22HERTZ – Industrial Rock
Depending on your musical preferences, you may or may not have heard of a Canadian industrial rock band called 22HERTZ. If you haven’t, do not worry, as you will find out more about them during this article. What makes them relevant to this story is because 22HERTZ will be encoding copyright claims of their brand new single into the blockchain.
Time for a small musical history lesson, shall we? 22HERTZ has been around for a few years now, and the band released their first album in September of 2013. The album is called “Detonate”, and contains a total of nine tracks. Even though this was the band’s first official album release, 22HERTZ also released the “Is This Real” EP in July of 2011.
The album release in 2013 was deemed a success and the band looked to the future by working on a new single. In order to make the new single at least as successful as their previous releases, 22HERTZ reached out to Yoad Nevo, who would be in charge of mixing it together. Unfortunately, for all parties involved, they hit a snag in the road when it came to issuing the copyright for the new single.
When we talk about the music business, there are many things going on behind the scenes that most people will never find out about. Issuing copyright to a song is one of those hurdles that needs to be tackled, as it is a performer’s main source of income. 22HERTZ creator Ralf Muller set on a path to issue copyright to the new song in a proper way. This is where blockchain technology comes into the picture.

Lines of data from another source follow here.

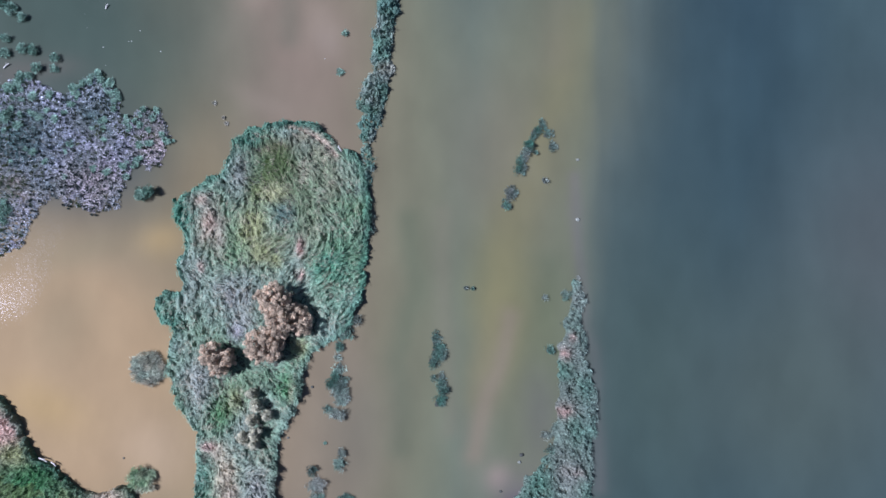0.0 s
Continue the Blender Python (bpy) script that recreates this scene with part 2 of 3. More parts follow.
RIPPLE_NORTH = rounded([-51.93, 44.20, -52.45, 47.15, -51.67, 50.50, -50.29, 52.97, -49.04, 55.37, -49.31, 65.13, -47.84, 65.15, -47.34, 57.63, -46.31, 57.27, -45.6, 66.8, -43.7, 66.8, -42.8, 57.5, -42.4, 50.21, -42.31, 43.90, -42.73, 40.20, -44.32, 37.17, -46.54, 38.77, -48.23, 41.86, -50.01, 43.18])
RIPPLE_POND = rounded([-51.4, 8.3, -50.3, 7.6, -50.6, 5.4, -51.6, 2.4, -52.6, -0.6, -54.0, -3.6, -57.0, -6.0, -61.0, -6.5, -60.0, -1.0, -57.0, 1.95, -55.0, 4.4, -53.2, 6.6])
RIPPLE_MARSH = rounded([-65.94, 26.24, -54.39, 23.95, -44.5, 20.08, -42.3, 17.0, -46.0, 11.6, -51.83, 10.74, -54.06, 7.64, -58.53, 3.02, -65.36, 2.25])


def lake(x, y):
    """Colour of the silt-laden water, and how rippled it is."""
    wx = x - np.clip((x - 15) / 10, 0, 1) * ((y - 18) * 0.05 + 0.3) + (grain(x, y * 0.5, 13, 3, 3) - 0.5) * 7 + (grain(x, y * 0.4, 45, 7) - 0.5) * 6
    stops = [-60, -46, -38, -30, -22, -14, -9, -3, 4, 11, 19, 22, 25.2, 29, 35, 46, 57, 80]
    reds = [0.0425, 0.043, 0.051, 0.085, 0.12, 0.12, 0.1075, 0.1, 0.0825, 0.09, 0.091, 0.073, 0.0545, 0.040, 0.0285, 0.024, 0.033, 0.036]
    greens = [0.055, 0.055, 0.0625, 0.0825, 0.095, 0.095, 0.095, 0.0975, 0.091, 0.09, 0.0905, 0.0785, 0.0645, 0.0525, 0.0425, 0.039, 0.049, 0.050]
    blues = [0.043, 0.044, 0.045, 0.055, 0.0665, 0.064, 0.059, 0.061, 0.064, 0.057, 0.056, 0.058, 0.0545, 0.0485, 0.044, 0.0425, 0.0495, 0.0505]
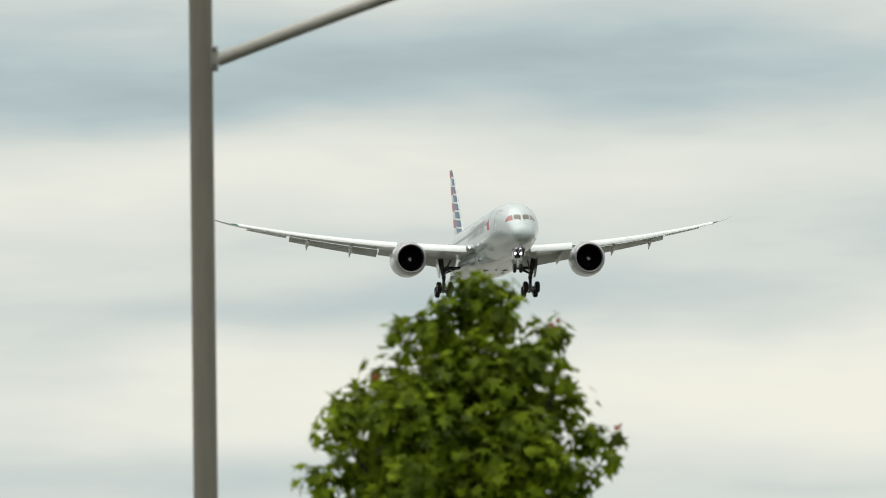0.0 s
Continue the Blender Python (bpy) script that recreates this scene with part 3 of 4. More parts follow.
def build_main_gear(sgn):
    cx, cy, cz = -28.40, sgn * 4.90, -4.80
    bm = bmesh.new()
    top = (cx + 0.35, sgn * 5.25, -1.35)
    tube(bm, top, (cx + .12, cy + sgn * .1, -3.0), 0.27, 0.24, 20)
    tube(bm, (cx + .12, cy + sgn * .1, -2.95), (cx + .05, cy, -3.55), 0.21, 0.20, 20)
    tube(bm, (cx + .05, cy, -3.5), (cx, cy, cz), 0.15, 0.15, 20)
    tube(bm, (cx, cy - .2, cz), (cx, cy + .2, cz), 0.2, 0.2, 16)
    gear = part("main_gear", bm, GEAR, plane, "grey main landing gear leg")
    # bogie with axles, rear wheels hanging low
    tilt = radians(15)
    bx, bz = 0.74 * math.cos(tilt), 0.74 * math.sin(tilt)
    bm = bmesh.new()
    tube(bm, (cx + bx * 1.15, cy, cz + bz * 1.15), (cx - bx * 1.15, cy, cz - bz * 1.15), 0.13, 0.13, 14)
    for k in (-1, 1):
        tube(bm, (cx + k * bx, cy - .72, cz + k * bz), (cx + k * bx, cy + .72, cz + k * bz), 0.085, 0.085, 14)
        for j in (-1, 1):
            tube(bm, (cx + k * bx, cy + j * .30, cz + k * bz), (cx + k * bx, cy + j * .42, cz + k * bz), 0.21, 0.21, 18)
    part("bogie", bm, GEAR, gear, "bogie beam with axles")
    for k in (-1, 1):
        for j in (-1, 1):
            add_wheel(gear, 0.635, 0.50, pose(cx + k * bx, cy + j * .66, cz + k * bz), WHEELS)
    # braces
    bm = bmesh.new()
    tube(bm, (cx + .1, cy - sgn * .1, -3.0), (cx + .35, sgn * 2.6, -2.1), 0.085, 0.085)
    tube(bm, (cx + .12, cy - sgn * .15, -2.55), (cx + .1, sgn * 3.3, -2.42), 0.06, 0.06)
    part("side_brace", bm, HYDRAULIC, gear, "black side brace")
    bm = bmesh.new()
    tube(bm, (cx + .15, cy + sgn * .05, -3.05), (cx + 1.9, cy - sgn * .55, -1.7), 0.10, 0.10)
    tube(bm, (cx + .15, cy + sgn * .05, -2.8), (cx + 1.2, cy - sgn * .3, -2.15), 0.06, 0.06)
    part("drag_brace", bm, GEAR, gear, "grey drag brace")
    bm = bmesh.new()
    for j in (-.1, .1):
        tube(bm, (cx - .2, cy + j, -3.45), (cx - .52, cy + j * .4, -3.95), 0.045, 0.05, 8)
        tube(bm, (cx - .52, cy + j * .4, -3.95), (cx - .16, cy + j, -4.5), 0.05, 0.045, 8)
    part("torque_link", bm, GEAR, gear)
    bm = bmesh.new()
    tube(bm, (cx + .05, cy, -3.62), (cx + .05, cy, -3.44), .25, .25, 20)
    part("collar", bm, GEAR, gear)
    bm = bmesh.new()
    tube(bm, (cx + .12, cy + sgn * .1, -2.98), (cx + .12, cy + sgn * .1, -2.84), .285, .285, 20)
    part("collar", bm, GEAR, gear)
    bm = bmesh.new()
    tube(bm, (cx + .30, cy, -3.5), (cx + bx * .8, cy, cz + bz * .8 + .12), .05, .04, 10)
    tube(bm, (cx + .34, cy, -3.35), (cx + .46, cy, -3.95), .075, .075, 12)
    part("pitch_trimmer", bm, HYDRAULIC, gear, "black bogie trim strut")
    bm = bmesh.new()
    tube(bm, (cx - .1, cy - sgn * .2, -2.75), (cx - .9, sgn * 3.4, -2.15), .075, .075, 10)
    tube(bm, (cx + .1, cy - sgn * .35, -2.93), (cx + .22, sgn * 3.9, -2.2), .05, .05, 8)
    part("side_stay", bm, HYDRAULIC, gear, "black side stay")
    for q in range(4):
        bm = bmesh.new()
        a = 2 * math.pi * q / 4 + .6
        pp = [(cx + .15 + .24 * math.cos(a), cy + .24 * math.sin(a), -2.2), (cx + .1 + .30 * math.cos(a), cy + .28 * math.sin(a), -3.2), (cx + .28 * math.cos(a), cy + .2 * math.sin(a), -3.9), (cx + .2 * math.cos(a), cy + .3 * math.sin(a), -4.6)]
        for u, v in zip(pp, pp[1:]):
            tube(bm, u, v, 0.022, 0.022, 6)
        part("hydraulic_hose", bm, HYDRAULIC, gear)
    # doors: the tapered one on the leg, pale outside, its inner side's shade a dark sheet, and the small one inboard
    def leg_panel(y0, th):
        outer = ((1.05, -1.35), (1.0, -2.0), (.62, -3.3), (.50, -3.42), (-.42, -3.42), (-.55, -3.3), (-.85, -2.0), (-.95, -1.35))
        bm = bmesh.new()
        loft(bm, [[(cx + x, sgn * (y0 + d + .13 * (z + 1.35)), z) for x, z in outer] for d in (0, th)])
        return bm
    door_leaf = part("leg_door", leg_panel(5.66, .05), SILVER, gear, "silver leg door", smooth=False)
    part("inner_shade_sheet", leg_panel(5.62, .035), GEAR, door_leaf, "dark inner sheet for the shaded side", smooth=False)
    if sgn < 0:
        bm = bmesh.new()
        box(bm, (cx + .25, sgn * 3.95, -3.46), (.62, 0.05, .42), Euler((radians(-14), 0, radians(42))).to_matrix(), 0.012)
        part("small_door", bm, WHITE, gear, "small white gear door")
        bm = bmesh.new()
        tube(bm, (cx + .1, sgn * 4.05, -3.6), (cx + .05, sgn * 4.5, -4.35), .025, .025, 8)
        part("door_rod", bm, GEAR, gear)
    # solid near-black slab in place of the shade in an open bay
    bm = bmesh.new()
    box(bm, (cx + .15, sgn * 3.95, -2.40), (1.7, 1.7, 0.20), None, 0.03)
    part("bay_shade", bm, DARK, gear, "dark slab standing in for the open gear bay's shade")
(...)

Encoding Music Copyright On The Bitcoin Blockchain
One of the things we all learned from looking into this topic is how Canadian copyright in the music industry works. The way things work over there is as follows; you pay CAD$50 per song to issue copyright on it, and you will get a certificate in the mail with the title and the artist/band on it. That is all. As you can imagine, most music performers are not happy with this system, as it will most likely not hold up in court when trying to claim ownership of the music itself.

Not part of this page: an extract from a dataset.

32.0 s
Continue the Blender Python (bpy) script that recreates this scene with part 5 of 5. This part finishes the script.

Even though Ralf Muller is not versed on the intricate working of blockchain technology, he does see the benefits of using such a tool for claiming copyright ownership. Instead of adding a few additional megabytes to the blockchain, the band creator decided to hash the copyright claim and attach it into an OP_RETURN function. In doing so, the data can be passed to the Bitcoin blockchain without creating additional bloat.
“Other databases might be more efficient to store non-currency data but are not as secure as the Bitcoin blockchain with all the petahash of power the network has. Once you encode a hash in the OP_RETURN and block upon blocks get written on top, it is impossible to go back and change anything. This, to me, is incredible.” – Ralf Muller told the media.
Not Their First Venture Into Bitcoin
Do not be mistaken in thinking this decision was taken on a whim. 22HERTZ has been accepting Bitcoin payments on their online store for quite some time now. In fact, you will get up to 50% discount when paying in Bitcoin for any of their items. And, to prove a point, the band also has a comparison between Bitcoin and Paypal payments up on their website.
According to Ralf Muller, it is only a matter of time until more bands start adding a Bitcoin payment option to their online store. Before that can happen, however, people need to be educated properly on the difference between Bitcoin and the existing infrastructure. It takes time to spread valuable information such as this, especially when we have to compete with sports and reality shows for attention.
Whether or not we will see more content creators follow the example of 22HERTZ remains to be seen, but it creates an interesting precedent for future use. Bitcoin Core developers are not too keen on the idea itself, however, as they feel there are less costly and more efficient ways of storing this type of data elsewhere.